In one of the ASU YouTube videos about DEI+B, we are taught about equity. The video tells us that equity, compared to equality, is about unequal outcomes. The concern is to show that inequalities (not inequities, shift in words there) are not the result of discrimination. If they are, we have laws in place that allow a person to pursue legal restitution.
However, as you look at the DEI system, you find that differences in outcomes are only explained as due to discrimination. Other possible explanations are not allowed. But why can’t we debate possible explanations?

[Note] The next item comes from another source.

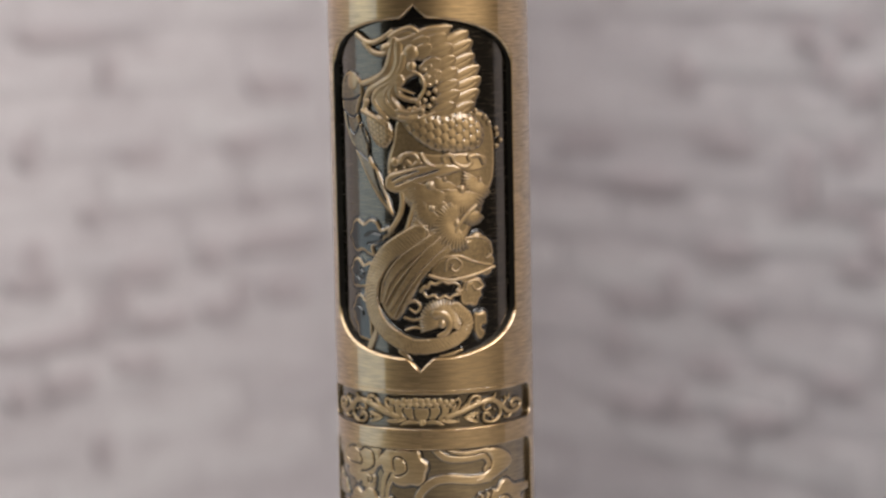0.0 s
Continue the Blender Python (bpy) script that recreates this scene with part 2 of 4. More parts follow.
def grown(pts, d):
    """The outline moved outward by d mm (one number, or one for each point)."""
    out, n = [], len(pts)
    ds = d if isinstance(d, list) else [d] * n
    for i in range(n):
        (ax, az), (bx, bz) = pts[i - 1], pts[(i + 1) % n]
        tx, tz = bx - ax, bz - az
        k = math.hypot(tx, tz) or 1
        out.append((pts[i][0] + ds[i] * tz / k, pts[i][1] - ds[i] * tx / k))
    return out


def inside(pts, x, z):
    odd, n = False, len(pts)
    for i in range(n):
        (ax, az), (bx, bz) = pts[i - 1], pts[i]
        if (az > z) != (bz > z) and x < (bx - ax) * (z - az) / (bz - az) + ax:
            odd = not odd
    return odd


def bevel_of(outline):
    """Rounding of an opening's edge at each of its points: wide on the bowed ends of the windows, fine elsewhere."""
    if max(z for _, z in outline) < 52:
        return [0.13] * len(outline)
    return [0.12 + 0.30 * min(1.0, max(0.0, abs(z - 76.1) - 16.3) / 0.8) for _, z in outline]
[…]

For example, when differences in outcome are measured they are often taken across the board without important distinctions taken into account. Jordan Peterson is well known for documenting how this is done in studies about the gender pay gap. In any specific job it is illegal to pay a man more than a women (although in my case, a woman was paid more to do my same job). But men taken as a whole are said to make more and then it is implied this is due to discrimination. But it is really due to men and women making different free choices about the kinds of jobs they pursue. More dangerous jobs pay more. Women are free to pursue those same jobs.
In studying different outcomes, we need to ask: were all things the same before the different outcomes? What free choices ahead of time affected different outcomes? Is money the only or best way to study life outcomes? How do differing values affect different outcomes?
DEI explanations are not nuanced enough to ask these but fall into Marxist explanations. That means they reduce human society to class/race/gender conflict over material goods. This is a harmful way to understand human society and human life.
Parents, prospective students, and donors, do you want this material assumed in your classroom? Do you want to be able to question the assumptions behind this approach?